Figure 3: Whisker-based tactile depth estimation, including data collection, error density, and comparison with ground truth and laser measurements.

Autonomous Tactile Navigation and Exploration

Wall-Following Navigation

A finite-state machine (FSM) governs wall-following behavior, using whisker depth estimates to maintain a controlled standoff distance and regulate orientation. The system demonstrates reliable navigation through multiple unknown glass baffles, maintaining position and orientation within empirically determined thresholds across five independent trials.

Figure 4: Experimental results of aerial tactile navigation through three glass walls, showing trajectories, depth estimation, and orientation control.

Active Tactile Exploration

The framework extends to active exploration in unknown confined environments by integrating wall-following with Gaussian Process Implicit Surfaces (GPIS)-based mapping. The drone alternates between contour following and uncertainty-driven exploration, penalizing high-curvature (concave) corners to avoid collision risks. The exploration policy combines GPIS predictive variance with a repulsive potential function centered at detected corners.

Simulation and real-world experiments validate the approach, with the drone successfully reconstructing room layouts and locating exits. Mean reconstruction error is $0.09 \pm 0.01$ m, and the system efficiently balances coverage and safety.

Figure 5: Simulation and real-world results of active aerial tactile exploration, including GPIS-based mapping, curvature analysis, and trajectory visualization.

Navigation in Complete Darkness

The system is further validated in total darkness, performing wall-following along both rigid and soft surfaces using only onboard IMU and ToF sensors for state estimation. Whisker-based depth predictions closely track laser measurements, enabling stable closed-loop control even under significant IMU drift and challenging surface conditions.

Figure 6: Wall-following-based aerial tactile navigation in complete darkness, with depth estimation on rigid and soft surfaces.

System Pipeline and Resource Utilization

The entire perception, navigation, and control pipeline operates onboard an STM32F405 microcontroller with 192 kB RAM, of which only 34 kB are used by the tactile algorithms. The system runs at 50 Hz, supporting real-time autonomous flight without external computation or localization infrastructure.
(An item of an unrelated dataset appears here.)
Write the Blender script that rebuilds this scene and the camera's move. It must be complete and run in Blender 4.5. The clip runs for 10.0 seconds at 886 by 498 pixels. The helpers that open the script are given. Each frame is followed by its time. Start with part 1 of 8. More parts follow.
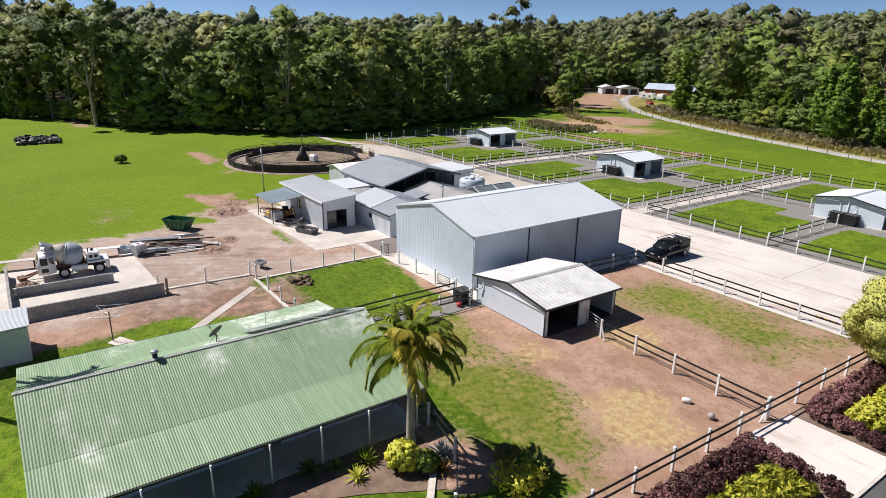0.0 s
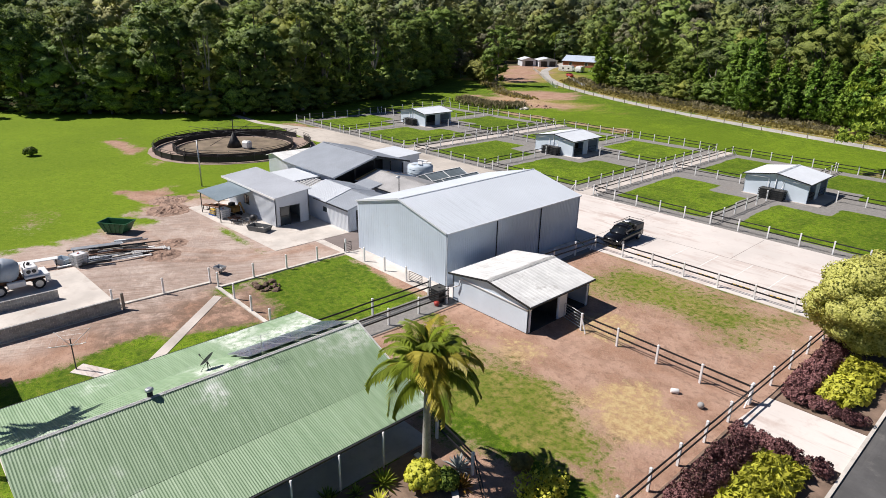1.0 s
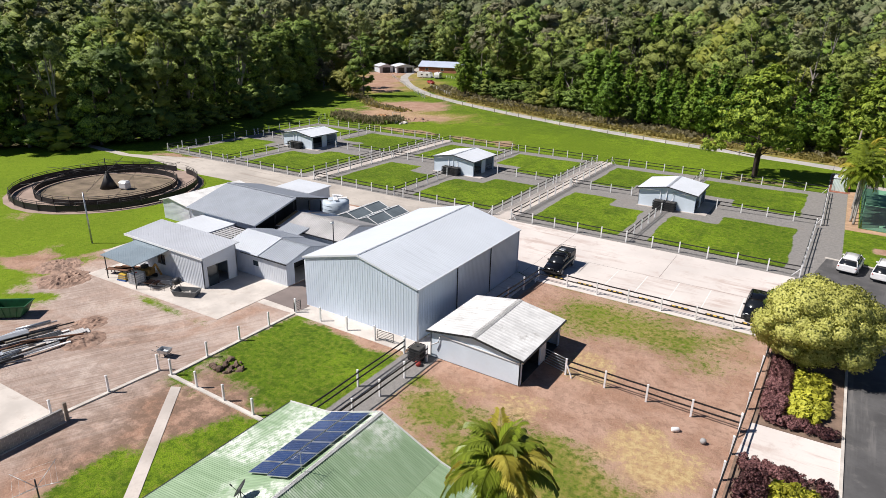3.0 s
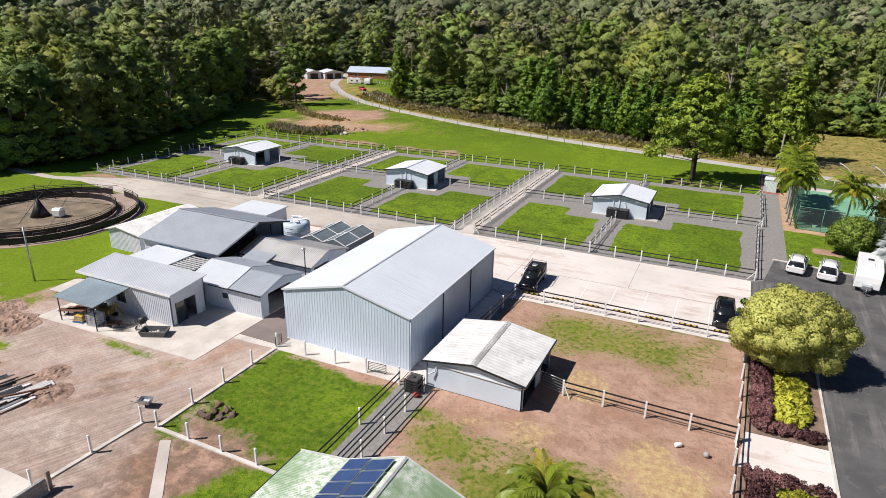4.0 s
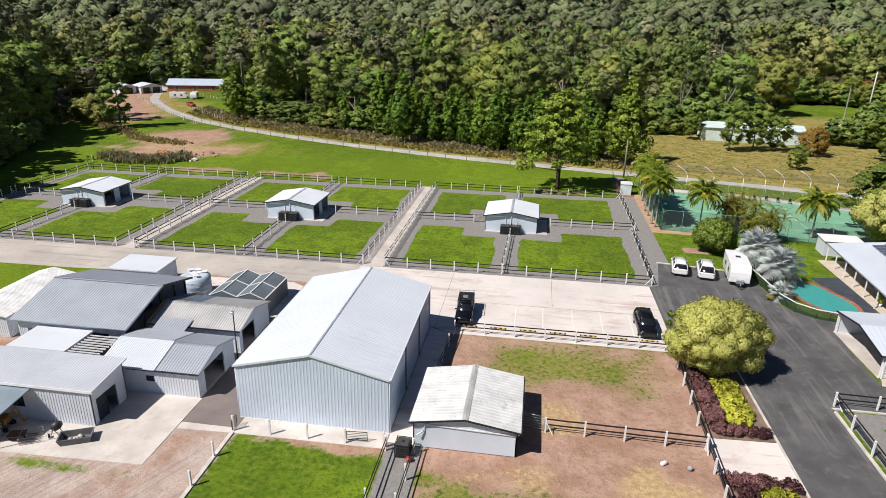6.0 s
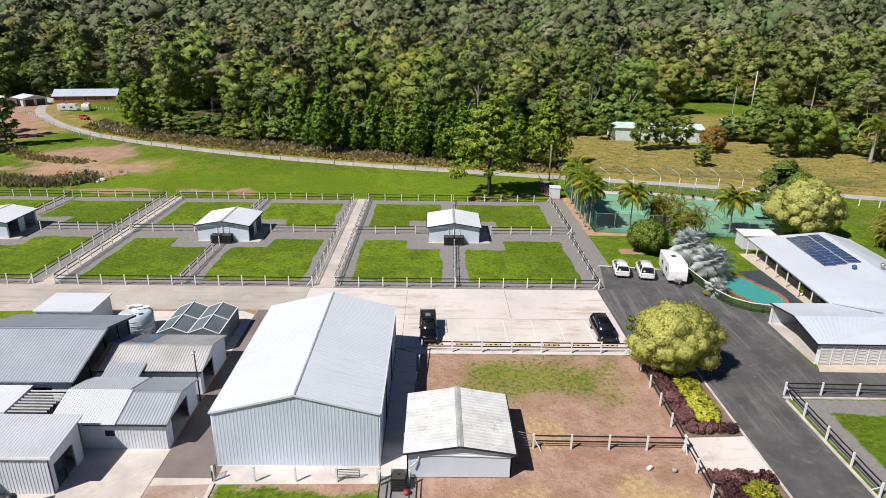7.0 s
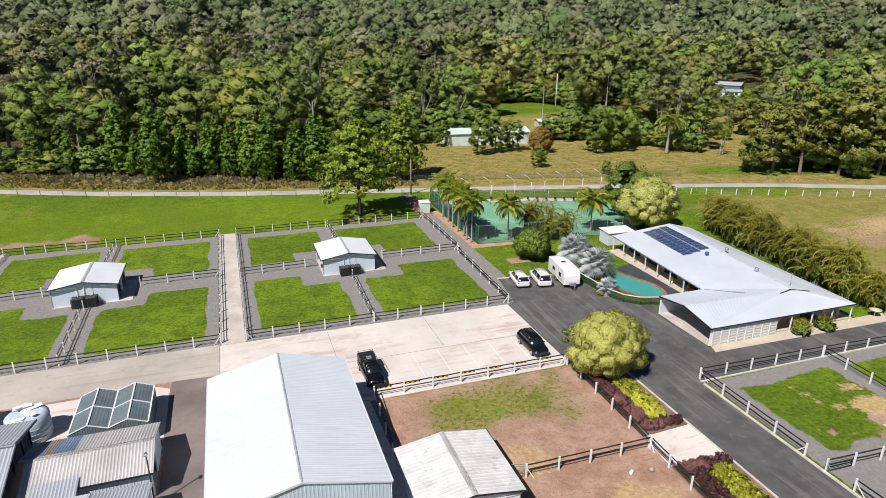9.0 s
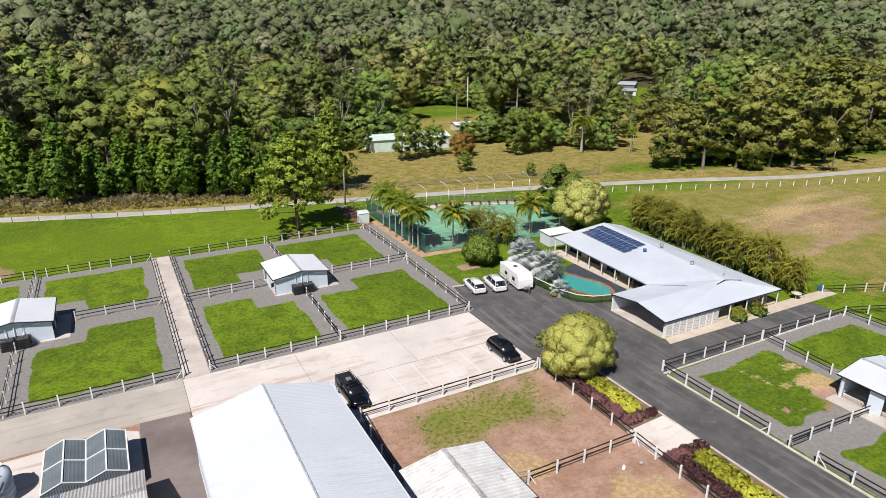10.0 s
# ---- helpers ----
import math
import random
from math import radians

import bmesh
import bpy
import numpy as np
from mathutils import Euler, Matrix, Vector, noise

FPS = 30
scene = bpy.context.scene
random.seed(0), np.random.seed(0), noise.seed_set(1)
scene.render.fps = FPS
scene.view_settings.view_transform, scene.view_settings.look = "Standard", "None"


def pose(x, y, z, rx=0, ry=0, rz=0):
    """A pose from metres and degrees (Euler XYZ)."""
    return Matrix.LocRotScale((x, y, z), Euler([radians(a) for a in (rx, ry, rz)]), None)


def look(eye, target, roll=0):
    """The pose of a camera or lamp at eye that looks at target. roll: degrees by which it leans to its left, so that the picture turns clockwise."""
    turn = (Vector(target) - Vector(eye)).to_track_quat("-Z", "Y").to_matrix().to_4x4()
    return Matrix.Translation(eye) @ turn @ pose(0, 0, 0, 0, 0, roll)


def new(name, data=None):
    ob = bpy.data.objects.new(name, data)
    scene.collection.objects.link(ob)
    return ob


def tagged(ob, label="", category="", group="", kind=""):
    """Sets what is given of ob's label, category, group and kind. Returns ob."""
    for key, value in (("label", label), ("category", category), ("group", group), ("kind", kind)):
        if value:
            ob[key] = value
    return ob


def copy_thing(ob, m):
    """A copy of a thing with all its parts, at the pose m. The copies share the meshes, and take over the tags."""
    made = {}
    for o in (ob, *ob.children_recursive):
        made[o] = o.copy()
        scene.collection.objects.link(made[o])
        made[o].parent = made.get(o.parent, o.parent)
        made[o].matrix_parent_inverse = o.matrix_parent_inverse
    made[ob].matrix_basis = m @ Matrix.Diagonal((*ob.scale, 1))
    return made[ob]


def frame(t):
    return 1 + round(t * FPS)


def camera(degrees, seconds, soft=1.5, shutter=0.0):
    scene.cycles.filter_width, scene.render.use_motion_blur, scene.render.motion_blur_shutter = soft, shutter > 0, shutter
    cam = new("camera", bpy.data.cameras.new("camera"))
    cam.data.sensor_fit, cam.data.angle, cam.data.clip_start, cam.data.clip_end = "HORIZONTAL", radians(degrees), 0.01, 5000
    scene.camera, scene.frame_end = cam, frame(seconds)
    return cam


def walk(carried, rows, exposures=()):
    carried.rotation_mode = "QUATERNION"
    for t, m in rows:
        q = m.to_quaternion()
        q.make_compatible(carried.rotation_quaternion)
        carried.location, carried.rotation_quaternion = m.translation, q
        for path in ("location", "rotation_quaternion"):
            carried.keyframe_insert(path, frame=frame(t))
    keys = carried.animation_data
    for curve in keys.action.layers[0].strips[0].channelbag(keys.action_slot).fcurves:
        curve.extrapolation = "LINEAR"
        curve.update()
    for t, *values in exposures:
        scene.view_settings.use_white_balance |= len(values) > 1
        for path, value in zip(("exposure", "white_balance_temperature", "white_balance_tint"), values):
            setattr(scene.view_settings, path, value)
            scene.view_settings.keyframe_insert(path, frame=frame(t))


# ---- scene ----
cam = camera(71.3, 10.0, soft=0.55)
PATH = [
    (0, (12.949, -65.364, 19.653), (11.398, -64.264, 19.033), 1.1),
    (0.5, (11.056, -66.81, 20.533), (9.599, -65.614, 19.868), 1.3),
    (1, (9.156, -68.022, 21.463), (7.794, -66.738, 20.76), 1.2),
    (1.5, (7.119, -69.204, 22.471), (5.852, -67.828, 21.763), 1.2),
    (2, (4.939, -70.305, 23.443), (3.764, -68.848, 22.738), 1.2),
    (2.5, (2.683, -71.327, 24.428), (1.594, -69.804, 23.724), 1.2),
    (4, (-4.661, -73.685, 27.027), (-5.455, -71.986, 26.333), 1.1),
    (4.5, (-7.353, -74.249, 28.02), (-8.024, -72.497, 27.327), 1.1),
    (5, (-10.085, -74.675, 28.946), (-10.625, -72.878, 28.253), 1.0),
    (5.5, (-12.972, -74.864, 29.696), (-13.379, -73.031, 29.007), 1.1),
    (7, (-21.542, -74.141, 32.054), (-21.515, -72.26, 31.376), 0.9),
    (7.5, (-24.505, -73.537, 32.812), (-24.326, -71.662, 32.138), 0.8),
    (8, (-27.709, -72.721, 33.69), (-27.379, -70.867, 33.017), 0.7),
    (8.5, (-30.884, -71.643, 34.541), (-30.407, -69.821, 33.869), 0.6),
    (9, (-34.099, -70.335, 35.486), (-33.478, -68.556, 34.813), 0.4),
    (9.5, (-37.585, -68.834, 36.319), (-36.82, -67.113, 35.646), 0.3),
    (10, (-40.775, -67.331, 37.065), (-39.875, -65.676, 36.395), 0.2),
]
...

Figure 7: Overview of the whiskered drone system pipeline, including architecture, drift compensation, depth estimation, navigation, and active perception modules.

Implementation Considerations

• Hardware Integration: The whisker sensor design is optimized for minimal weight and force disturbance, with modular 3D-printed components and UV resin encapsulation for robustness.
• Signal Processing: TDORC is critical for maintaining sensitivity and suppressing drift, especially in dynamic flight conditions.
• Depth Estimation: The MLP+KF fusion model should be trained on representative flight data, with careful calibration of barometer channels and process model parameters.
• Control Architecture: The FSM for wall-following and the active exploration policy are implemented as lightweight onboard modules, suitable for microcontroller deployment.
• Memory Management: The system is designed to operate within strict memory constraints, with downsampling and grid-based mapping for efficient data storage.

Performance Metrics

• Depth Estimation: Sub-6 mm MAE/RMSE on rigid and transparent surfaces.
• Navigation Robustness: 100% success rate in multi-baffle navigation and exit-finding tasks.
• Resource Usage: 34 kB RAM for tactile algorithms, 50 Hz real-time operation.

Limitations and Future Directions

• Drift Accumulation: Extended tactile sweeping can lead to drift in depth estimation; time-series modeling may mitigate this.
• Scalability: Increasing whisker count improves coverage but adds weight; scalable fabrication and calibration are ongoing challenges.
• Transferability: Barometric inconsistencies require labor-intensive calibration; transfer learning approaches may reduce this burden.
• Complex Environments: Future work will address multi-object exploration, mapping in complete darkness, and integration of drone dynamics for state estimation without external sensors.

Conclusion

This work establishes a robust, bio-inspired tactile perception and navigation framework for micro aerial vehicles, enabling autonomous flight in environments where vision and conventional sensors are unreliable. The integration of lightweight whisker sensors, advanced signal processing, and efficient onboard algorithms demonstrates the feasibility of vision-free navigation and mapping on highly resource-constrained platforms. The approach has significant implications for search-and-rescue, inspection, and exploration tasks in extreme or unknown environments, challenging the dominance of vision-based paradigms in aerial robotics.